Intro to Notebooks
Substratus notebooks allow you to access high-performance GPUs while developing machine learning code. In this guide you will explore how to launch a containerized notebook from your local machine.
Prerequisites
This guide assumes you already have a Substratus cluster installed.
Also make sure to install up-to-date Substratus kubectl plugins:
wget -O - https://raw.githubusercontent.com/substratusai/substratus/main/install/kubectl-plugins.sh | bash
Clone the Example Notebook
Clone the example notebook repo.
git clone https://github.com/substratusai/example-minimal-notebook
cd example-minimal-notebook
By convention in Substratus source code is stored in src/
. A Dockerfile is used to describe the environment the notebook will run in. When launching a notebook, Substratus will look for a notebook.yaml
file. This file can be used to configure things like the compute resources allocated to the notebook.
ls
# Dockerfile README.md notebook.yaml src
Launch a Remote Notebook
With the following command Substratus will upload, build, and serve your notebook. The -d
flag instructs the command to launch from the current directory.
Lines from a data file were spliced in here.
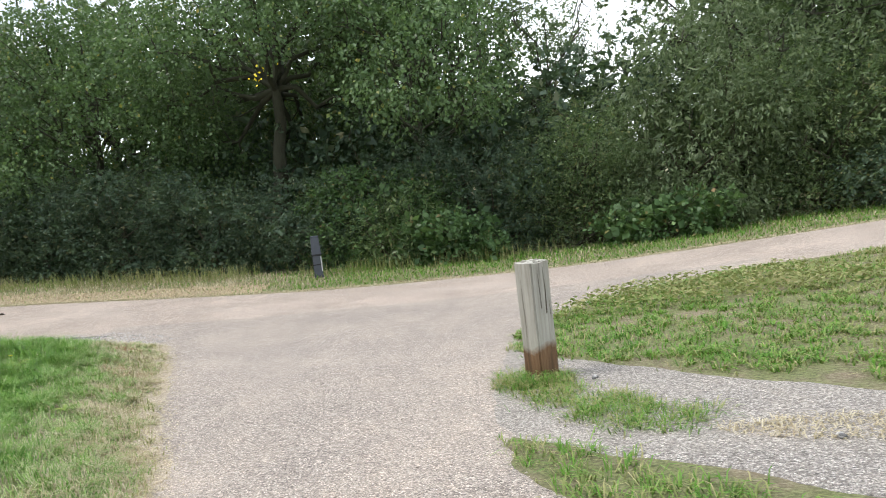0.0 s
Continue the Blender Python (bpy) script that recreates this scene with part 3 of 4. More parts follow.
def edge_grass():
    """The worn, half-dry fringe of the lawn, and flattened thatch between its tufts."""
    rng = np.random.default_rng(15)
    x, y = scattered((-12.5, 3.0, -6.0, 8.6), 260000, rng)
    s = side_distance(LAWN_EDGE, x, y) + 0.05 * patch_noise(x, y, 6.0, 6)
    keep = (s > -0.04) & (s < 0.7) & (rng.uniform(0, 1, len(x)) < 1.15 - s)
    x, y, s = x[keep], y[keep], s[keep]
    x, y, a, vigour = tufted(x, y, rng, 0.05, max(8, len(x) // 14))
    dry = rng.uniform(0, 1, len(x)) < 0.5
    tall = 0.085 * vigour * rng.uniform(0.5, 1.2, len(x))
    for sel, mat, name, label in ((~dry, VERGE, "fringe_grass", "thin half-dry grass along the lawn's worn edge"), (dry, STRAW, "fringe_straw", "dry stalks along the lawn's worn edge")):
        blades(name, x[sel], y[sel], tall[sel], rng.uniform(0.5, 1.6, sel.sum()), np.full(sel.sum(), 0.008), rng, mat, label, way=a[sel])
    x, y, s = lawn_points((-12.5, 4.0, -6.0, 8.4), 60000, rng)
    keep = (s > 0.2) & ((s < 2.0) | (patch_noise(x, y, 1.5, 21) < -0.3))
    x, y = x[keep], y[keep]
    blades("thatch", x, y, rng.uniform(0.02, 0.06, len(x)), rng.uniform(1.2, 2.8, len(x)), np.full(len(x), 0.006), rng, STRAW, "flattened pale thatch between the grass tufts")
    x, y, s = lawn_points((-12.5, 3.0, -7.0, 8.0), 30000, rng, 0.3)
    blades("short_grass", x, y, rng.uniform(0.03, 0.09, len(x)), rng.uniform(0.8, 2.2, len(x)), np.full(len(x), 0.009), rng, PALE_GRASS, "short pale grass between the tufts")


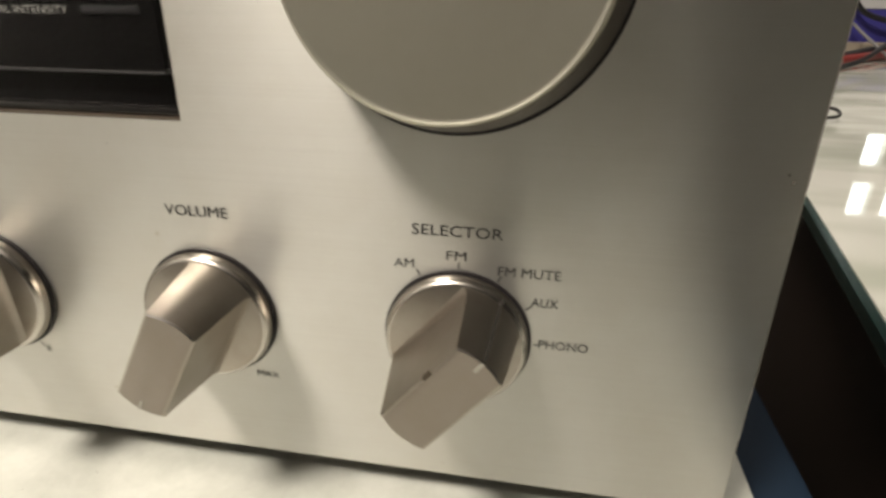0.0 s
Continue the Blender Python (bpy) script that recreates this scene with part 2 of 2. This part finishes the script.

Once launched, try making a change to a file in the notebook and saving it.
kubectl notebook -d .
Substratus continuously syncs any changes you made in your remote notebook back to your local directory.
git status --short
# M src/hello.ipynb
Once you are done, press Ctrl-C
to terminate the notebook session. This will suspend the remote notebook (you will see the browser session end).
Cleanup
Your remote notebook will continue to exist in the cluster in a suspended state (not consuming any compute resources). You can completely remove the Notebook object if you are done with it.
kubectl delete -f ./notebook.yaml
Notebooks will eventually support scratch space (see GitHub issue #66). Deleting the notebook will free the attached disks once this is supported.